== Data section ==
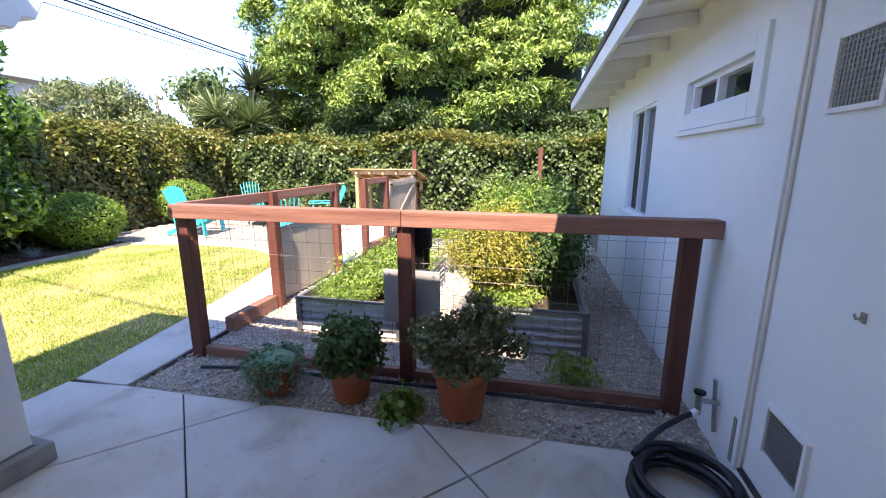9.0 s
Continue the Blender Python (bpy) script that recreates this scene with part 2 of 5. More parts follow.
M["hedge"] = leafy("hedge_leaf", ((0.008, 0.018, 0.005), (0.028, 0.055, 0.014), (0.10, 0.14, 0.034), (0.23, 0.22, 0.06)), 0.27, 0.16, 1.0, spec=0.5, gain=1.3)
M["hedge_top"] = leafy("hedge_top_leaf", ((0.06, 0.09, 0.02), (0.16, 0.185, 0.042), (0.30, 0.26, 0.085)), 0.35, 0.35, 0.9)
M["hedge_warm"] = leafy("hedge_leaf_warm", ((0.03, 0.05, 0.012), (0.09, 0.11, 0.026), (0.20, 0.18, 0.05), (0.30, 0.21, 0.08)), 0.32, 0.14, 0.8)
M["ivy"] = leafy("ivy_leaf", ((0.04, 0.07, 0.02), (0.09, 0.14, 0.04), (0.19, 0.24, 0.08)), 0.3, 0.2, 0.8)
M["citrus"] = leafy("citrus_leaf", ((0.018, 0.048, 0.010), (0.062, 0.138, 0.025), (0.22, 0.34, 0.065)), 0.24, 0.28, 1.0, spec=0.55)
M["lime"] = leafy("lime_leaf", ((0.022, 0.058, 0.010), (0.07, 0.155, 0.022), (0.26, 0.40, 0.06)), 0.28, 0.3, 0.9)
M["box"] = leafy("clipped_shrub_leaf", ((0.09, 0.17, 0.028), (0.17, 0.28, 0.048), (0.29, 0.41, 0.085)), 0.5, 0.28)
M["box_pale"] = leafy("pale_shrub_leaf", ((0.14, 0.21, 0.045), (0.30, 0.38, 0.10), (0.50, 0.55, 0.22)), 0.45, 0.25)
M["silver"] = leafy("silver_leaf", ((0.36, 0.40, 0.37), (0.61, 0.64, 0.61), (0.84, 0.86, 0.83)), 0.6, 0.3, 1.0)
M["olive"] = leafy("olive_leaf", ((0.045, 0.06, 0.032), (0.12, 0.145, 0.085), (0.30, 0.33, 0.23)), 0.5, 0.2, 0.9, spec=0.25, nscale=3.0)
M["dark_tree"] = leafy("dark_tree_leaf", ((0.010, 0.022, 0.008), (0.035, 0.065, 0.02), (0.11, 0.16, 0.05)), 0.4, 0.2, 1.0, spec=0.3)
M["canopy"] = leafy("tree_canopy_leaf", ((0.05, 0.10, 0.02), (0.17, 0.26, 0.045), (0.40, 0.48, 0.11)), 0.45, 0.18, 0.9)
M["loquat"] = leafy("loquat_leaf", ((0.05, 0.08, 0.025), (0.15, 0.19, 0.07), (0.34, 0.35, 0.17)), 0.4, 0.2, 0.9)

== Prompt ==
Write out the listing word for word, omitting the pictures it holds.

== Response to this task ==
9.0 s
Continue the Blender Python (bpy) script that recreates this scene with part 2 of 5. More parts follow.
M["hedge"] = leafy("hedge_leaf", ((0.008, 0.018, 0.005), (0.028, 0.055, 0.014), (0.10, 0.14, 0.034), (0.23, 0.22, 0.06)), 0.27, 0.16, 1.0, spec=0.5, gain=1.3)
M["hedge_top"] = leafy("hedge_top_leaf", ((0.06, 0.09, 0.02), (0.16, 0.185, 0.042), (0.30, 0.26, 0.085)), 0.35, 0.35, 0.9)
M["hedge_warm"] = leafy("hedge_leaf_warm", ((0.03, 0.05, 0.012), (0.09, 0.11, 0.026), (0.20, 0.18, 0.05), (0.30, 0.21, 0.08)), 0.32, 0.14, 0.8)
M["ivy"] = leafy("ivy_leaf", ((0.04, 0.07, 0.02), (0.09, 0.14, 0.04), (0.19, 0.24, 0.08)), 0.3, 0.2, 0.8)
M["citrus"] = leafy("citrus_leaf", ((0.018, 0.048, 0.010), (0.062, 0.138, 0.025), (0.22, 0.34, 0.065)), 0.24, 0.28, 1.0, spec=0.55)
M["lime"] = leafy("lime_leaf", ((0.022, 0.058, 0.010), (0.07, 0.155, 0.022), (0.26, 0.40, 0.06)), 0.28, 0.3, 0.9)
M["box"] = leafy("clipped_shrub_leaf", ((0.09, 0.17, 0.028), (0.17, 0.28, 0.048), (0.29, 0.41, 0.085)), 0.5, 0.28)
M["box_pale"] = leafy("pale_shrub_leaf", ((0.14, 0.21, 0.045), (0.30, 0.38, 0.10), (0.50, 0.55, 0.22)), 0.45, 0.25)
M["silver"] = leafy("silver_leaf", ((0.36, 0.40, 0.37), (0.61, 0.64, 0.61), (0.84, 0.86, 0.83)), 0.6, 0.3, 1.0)
M["olive"] = leafy("olive_leaf", ((0.045, 0.06, 0.032), (0.12, 0.145, 0.085), (0.30, 0.33, 0.23)), 0.5, 0.2, 0.9, spec=0.25, nscale=3.0)
M["dark_tree"] = leafy("dark_tree_leaf", ((0.010, 0.022, 0.008), (0.035, 0.065, 0.02), (0.11, 0.16, 0.05)), 0.4, 0.2, 1.0, spec=0.3)
M["canopy"] = leafy("tree_canopy_leaf", ((0.05, 0.10, 0.02), (0.17, 0.26, 0.045), (0.40, 0.48, 0.11)), 0.45, 0.18, 0.9)
M["loquat"] = leafy("loquat_leaf", ((0.05, 0.08, 0.025), (0.15, 0.19, 0.07), (0.34, 0.35, 0.17)), 0.4, 0.2, 0.9)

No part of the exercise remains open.